This is what you'd hear in your average courtroom if justice for the Bushies was justice for all:
Prosecutor: And so Mr Rummysfelt has admitted that he knocked an elderly woman on the head with a tire iron in order to steal her purse after she cashed her Social Security check.
Judge:(to Defense) So your client is pleading guilty?
Defense: No, Your Honor, my client isn't pleading at all. My client wants the charges dropped.
Judge:(surprised) On what grounds, Counselor?
Defense: It's for the good of the victim's family, Your Honor.
Judge: How's that?
Defense: A long trial will simply force them to relive the horror again and again. It's best for us all if we simply forget about poor Mrs MacGillicuddy and get on with our lives. My client feels that it would be a mistake for Mrs MacGillicuddy's family to become mired in the past when they should be looking forward to the future.
P: Mr Rummysfelt killed Mrs MacGillicuddy, Your Honor. Killed her dead.
D: I object! The Prosecutor is engaged in a vendetta against my client, Your Honor. It's a clear case of personal revenge. Simply because Mr Rummysfelt broke a few minor laws -
P: Murder isn't a "minor law", Your Honor.
D: - the Prosecutor wants to put my client in jail. It's ridiculous. After all, Mr Rummysfelt only beat that useless woman to death in order to buy his poor sick mother an operation. And it isn't as if the MacGillicuddys can't use the life insurance payout. I mean if you think of it the way Mr Rummysfelt was thinking about it, he did them a favor. Surely you're not going to send a man to prison for a moment of extreme generosity?

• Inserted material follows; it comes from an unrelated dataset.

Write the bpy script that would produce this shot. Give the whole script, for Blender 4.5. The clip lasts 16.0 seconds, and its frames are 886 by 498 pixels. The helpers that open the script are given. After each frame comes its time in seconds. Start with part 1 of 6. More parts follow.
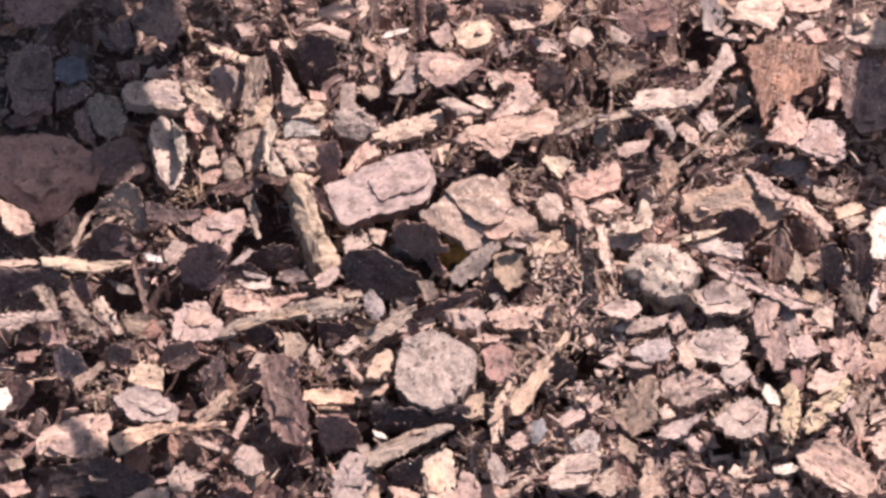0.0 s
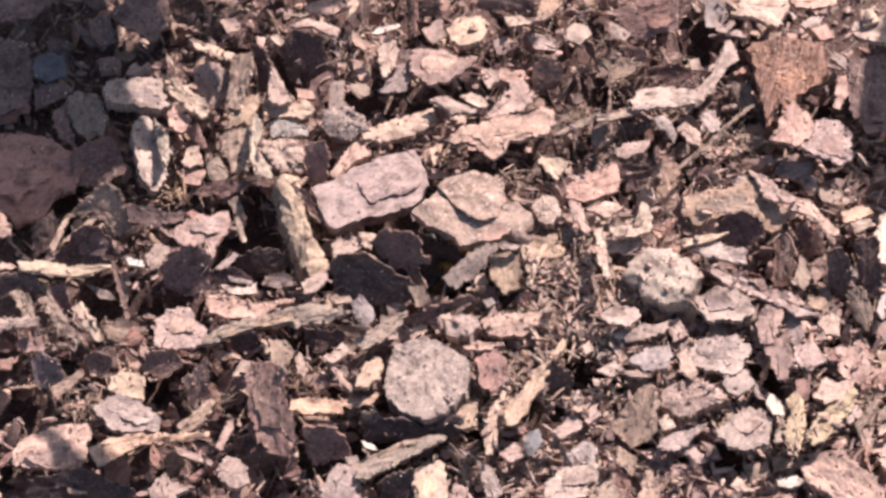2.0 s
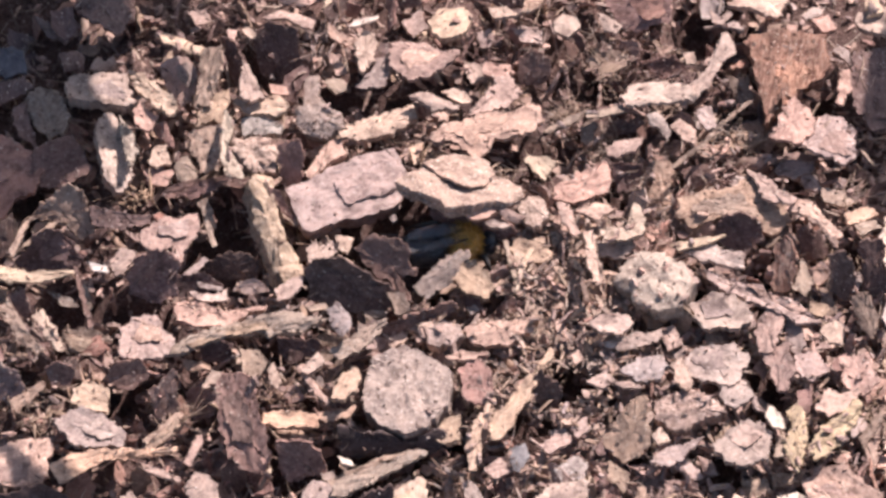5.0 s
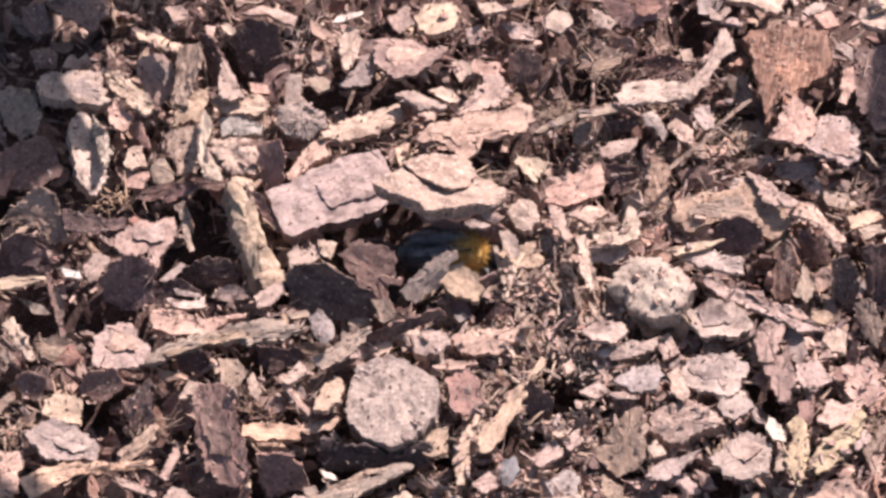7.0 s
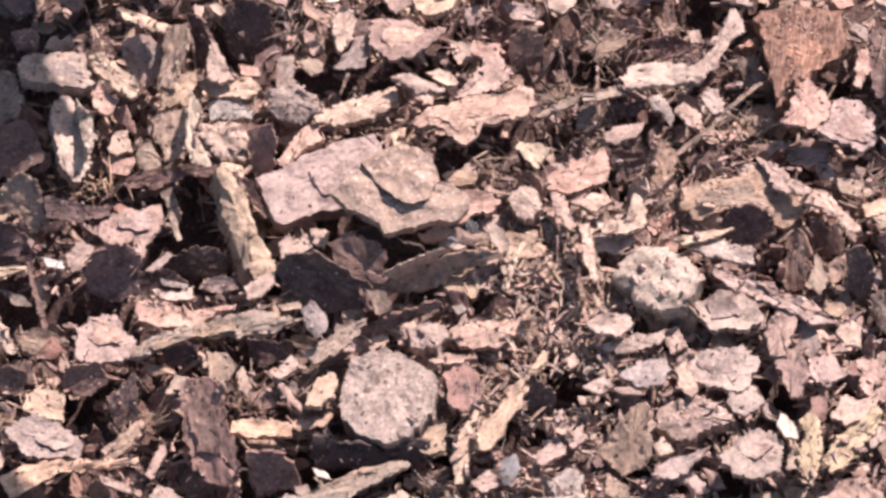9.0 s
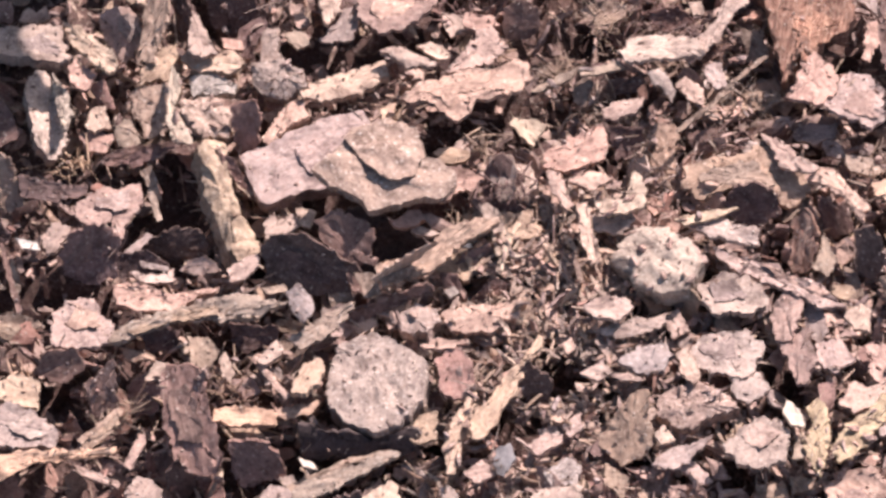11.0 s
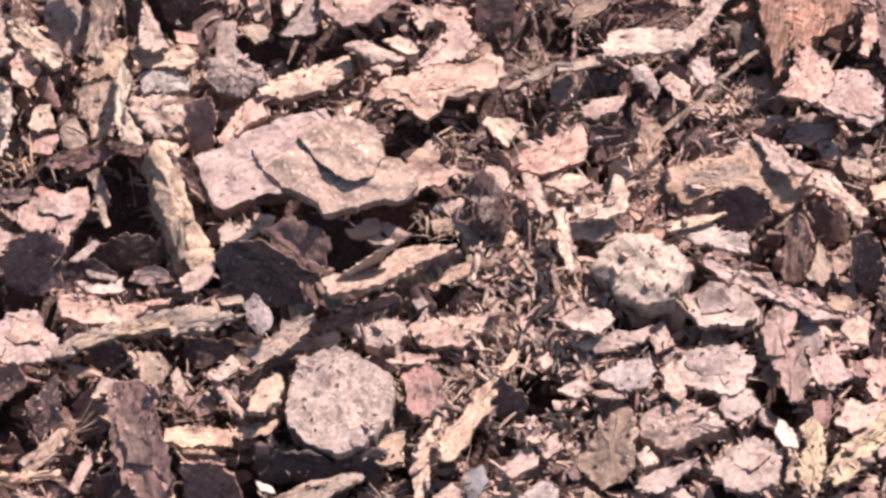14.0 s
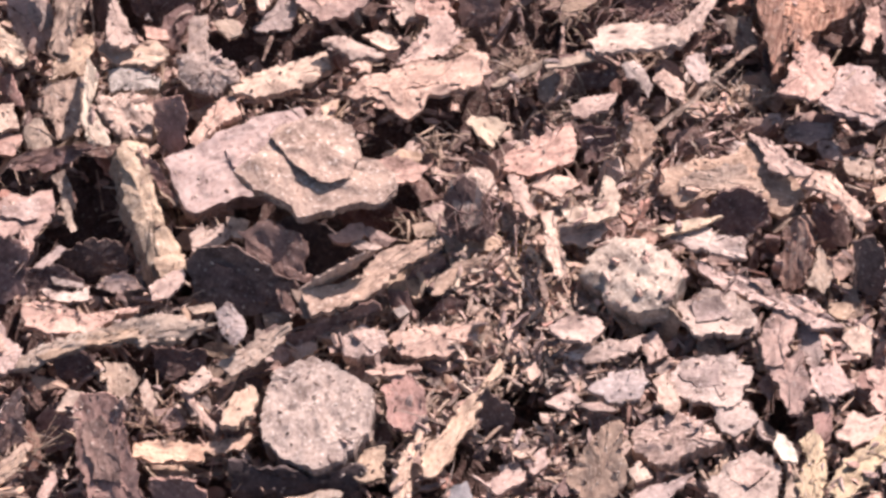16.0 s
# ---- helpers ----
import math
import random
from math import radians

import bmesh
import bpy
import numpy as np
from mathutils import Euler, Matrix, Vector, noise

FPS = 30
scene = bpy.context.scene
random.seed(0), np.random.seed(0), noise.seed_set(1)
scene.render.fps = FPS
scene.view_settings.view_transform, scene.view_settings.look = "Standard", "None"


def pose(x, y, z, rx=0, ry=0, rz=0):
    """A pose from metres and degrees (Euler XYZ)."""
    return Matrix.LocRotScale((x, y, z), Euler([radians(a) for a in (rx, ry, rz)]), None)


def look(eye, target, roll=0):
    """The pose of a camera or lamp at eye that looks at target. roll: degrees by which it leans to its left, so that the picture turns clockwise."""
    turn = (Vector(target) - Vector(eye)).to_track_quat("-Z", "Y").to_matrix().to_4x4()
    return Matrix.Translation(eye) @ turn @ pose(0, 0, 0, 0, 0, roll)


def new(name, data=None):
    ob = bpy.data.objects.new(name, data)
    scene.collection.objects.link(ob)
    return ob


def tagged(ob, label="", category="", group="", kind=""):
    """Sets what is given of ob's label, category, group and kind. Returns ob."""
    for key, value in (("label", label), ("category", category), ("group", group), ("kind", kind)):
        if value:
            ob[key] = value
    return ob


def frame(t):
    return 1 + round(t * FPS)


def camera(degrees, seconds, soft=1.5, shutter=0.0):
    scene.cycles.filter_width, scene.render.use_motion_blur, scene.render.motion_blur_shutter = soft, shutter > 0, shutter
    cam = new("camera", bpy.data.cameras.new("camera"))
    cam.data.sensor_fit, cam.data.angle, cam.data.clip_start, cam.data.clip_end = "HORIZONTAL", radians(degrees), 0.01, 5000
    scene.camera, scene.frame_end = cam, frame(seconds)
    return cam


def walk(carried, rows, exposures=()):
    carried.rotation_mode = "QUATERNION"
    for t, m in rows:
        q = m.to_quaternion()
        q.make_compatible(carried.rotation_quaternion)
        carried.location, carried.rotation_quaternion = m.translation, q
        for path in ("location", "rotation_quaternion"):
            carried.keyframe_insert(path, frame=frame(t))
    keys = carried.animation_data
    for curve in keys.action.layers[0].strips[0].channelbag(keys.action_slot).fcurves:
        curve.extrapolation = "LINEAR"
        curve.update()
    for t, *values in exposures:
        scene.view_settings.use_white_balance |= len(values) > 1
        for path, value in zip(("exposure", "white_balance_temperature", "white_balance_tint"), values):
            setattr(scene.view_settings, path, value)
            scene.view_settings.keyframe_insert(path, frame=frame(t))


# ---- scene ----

P: (gasping) Extreme what?!
J: Well -
D: Think of all the horrible publicity the MacGillicuddys and the Rummysfelts will have to endure, their names dragged through the mud in the liberal press as if Mr Rummysfelt was some kind of criminal or somwething. Why, my client has already been referred to as a confessed murderer in the New York Times. Hasn't he suffered enough?
P: He is a confessed murderer. How can the truth damage him?
D: There you go again, looking for revenge. You are harrassing my client just to get back at him for the time he planted your mother in the wrong cemetary plot.
P: What?
D: A trial could do great damage by hurting his reputation, Your Honor. My client is an undertaker and the Prosecutor is trying to destroy his business out of revenge and retribution. It's unconscionable!
J: (confused) But he confessed.
D: No, he didn't. He simply said he didn't care when his legal advisors told him it was would be against the law to beat an old woman to death with a tire iron to steal her Social Security check, and he was going to go ahead and do it anyway. That's only a confession of intent. Later, after the deed had been done, he found me, J Cheever Loophole, and I assured him that for a downpayment of half of Mrs MacGillicuddy's Social Security check I would render him a legal opinion that said she deserved being beaten over the head with a tire iron because she was a terrorist.
P: A terrorist? She was 87.
D: Well, if she wasn't a terrorist, then of course my legal advice doesn't stand but Mr Rummysfelt had no way of knowing she wasn't a terrorist. She could have been a terrorist. She has a funny last name.
P: It's Irish.
D: It sounded Arabic to Mr Rummysfelt, and Mrs MacGillicuddy was wearuing a Muslim headscarf when Mr Rummysfelt was protecting himself from her attack.
P: What attack?
D: When she refused to give Mr Rummysfelt the money he decided he was entitled to, that was an attack on him. At the time of the incident, he was under attack and thought Mrs MacGillicuddy was a terrorist and so he believed he had the right to do what he did and that he was, as I said, helping her family besides. I move the case be dismissed on the grounds that no purpose is to be served by raking up the past.
J: Very well. (bangs gavel) I find Defense's arguments compelling. Case dismissed.
P: But...I...
The judge was, of course, a Bush appointee.